Overall, I foresee Siyani Chambers, Bryce Aiken, Corey Johnson, Seth Towns, Zena Edosomwan and Chris Lewis being the top six minute-getters along with Tommy McCarthy, Corbin Miller, Justin Bassey, Weisner Perez, Christian Juzang, Robert Baker and Chris Egi possibly rounding out the rotation. The Crimson will need to find a strong seven to 10-man rotation, even if that means leaving a few very talented players riding the pine for the majority of the season.

If this group can learn to play together and develop chemistry, Harvard should be right at the top of the league with Princeton and Yale. The Crimson may be one of the highest-variance teams in the Ivy League this year – from game to game, but also in terms of how good they could be versus how good they actually will be.

But the youthful Crimson will also likely improve over the course of the season more than any other Ivy League team. Princeton may be tough to overcome during the Ivy League’s regular season, but if the Crimson can put it all together by the Ivy Tournament, they will have a very real shot of knocking off the Tigers en route to another NCAA Tournament bid.

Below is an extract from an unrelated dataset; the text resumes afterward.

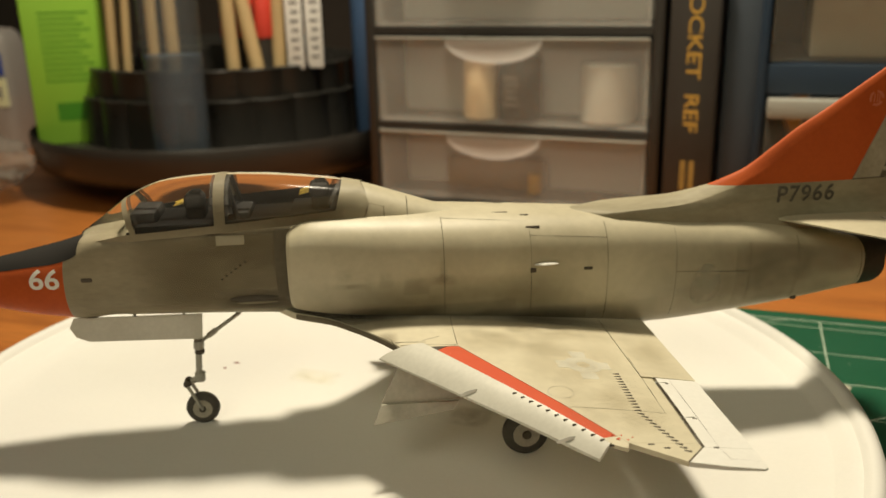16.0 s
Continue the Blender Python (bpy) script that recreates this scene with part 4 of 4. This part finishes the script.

2 thoughts on “Harvard Season Preview – Crimson in clover

  1. I guess the only obvious thing to add, is that Amaker needs top 50 recruits to win as his coaching leaves much to be desired. Also, I do find it a bit disheartening that Harvard has sold out.

  2. I find it hilarious that “winning” equals “sold out.” Tommy is getting great ballers who are great students in the classroom, as well. He’s actually creating a whole new category of college basketball. (I can’t believe I fell for Alan’s bait…. and now we will have 20 more comments debating back and forth the academic standards of Harvard and the Ivy League, people telling me how naiive I am, fleh fleh fleh).